Two wild dogs were fighting over a badly mangled cat; and both were tearing at it like a tug of war. When the Iraqis got there, they began shouting at the dogs, and one used the butt of his AK-47 rifle to knock the animals away. The dogs took off down the street, and the Iraqis began desperately trying to save the life of the suffering, dying cat. It was a terrible sight to witness. “But it’s just a cat,” I thought for a moment, as I watched the men find a cardboard box and some blankets to wrap it in. A few other soldiers soon gathered around.

You’d have thought the cat was a wounded child the way the men all helped one another trying to save it. Yet these are people many Westerners would argue place no value on life.

The next morning, I was downstairs in the kitchen of the house in which I was staying — a former residence of one of Saddam Hussein’s generals — looking for a clean cup for some coffee. I grabbed one and started washing it, when an Iraqi woman (one of the maids) came over to me, lightly slapped my hand, took the unwashed cup and handed me a clean one. She couldn’t speak English, but she smiled at me in a motherly fashion and pointed toward the brewing coffee.

Soon other women came into the house, one with a little boy who was playing with toy cars just like any American child might. All of them were talking and smiling, some laughing as the little boy asked something of his mother.

As I left the house for a planned interview with a Sunni businessman, some Iraqi soldiers on the street waved, smiled, and — in their best English — said, “Morning, sir.”

A block away, I strolled past a machine shop where mechanics and auto-body repairmen were busy replacing shot-up windshields, flat tires, and bullet-ridden, IED-blasted doors and panels. These were the vehicles I had been riding in everyday since I had been in Iraq, and the guys were patching them up from almost daily highway ambushes were Iraqis.

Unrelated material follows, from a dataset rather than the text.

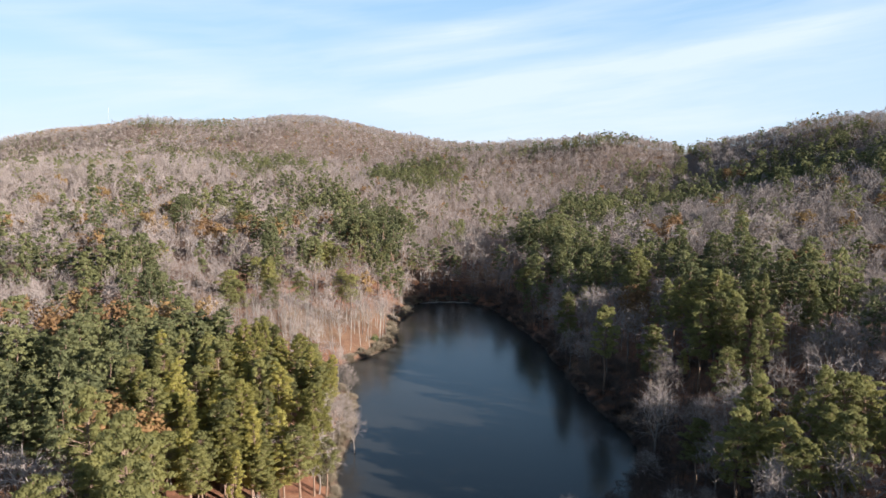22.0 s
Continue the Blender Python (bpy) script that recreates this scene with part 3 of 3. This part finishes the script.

Point being: The Iraqi people are like everyone else in the world: They have families. They work. Their kids go to school. They value life as much as anyone else. And they want a safe and secure future for their kids. Right now, that’s something they don’t have.

“We have some freedom,” one interviewee told me, on condition that — for security reasons — I would not reveal his name. “But right now it is not useful to us. Yes, I can travel outside the country whenever I want. But I can’t go to my own neighborhood because I am afraid of being killed.”

That fear didn’t mean he blamed the Americans for his and his countrymen’s plight. On the contrary, he was grateful for America, and he said, “Ask any Iraqi — Sunni, Shiia, or Kurd — and most will tell you the same thing.”

I did ask, and he was right.

“Definitely freedom will mean something to us,” my interviewee said. “But it will take time because under Saddam’s dictatorial rule we were all in handcuffs so-to-speak. Now we are free. We have something we are not used to, and the terrorists are trying to prevent us from having it fully before we realize how good it really is.”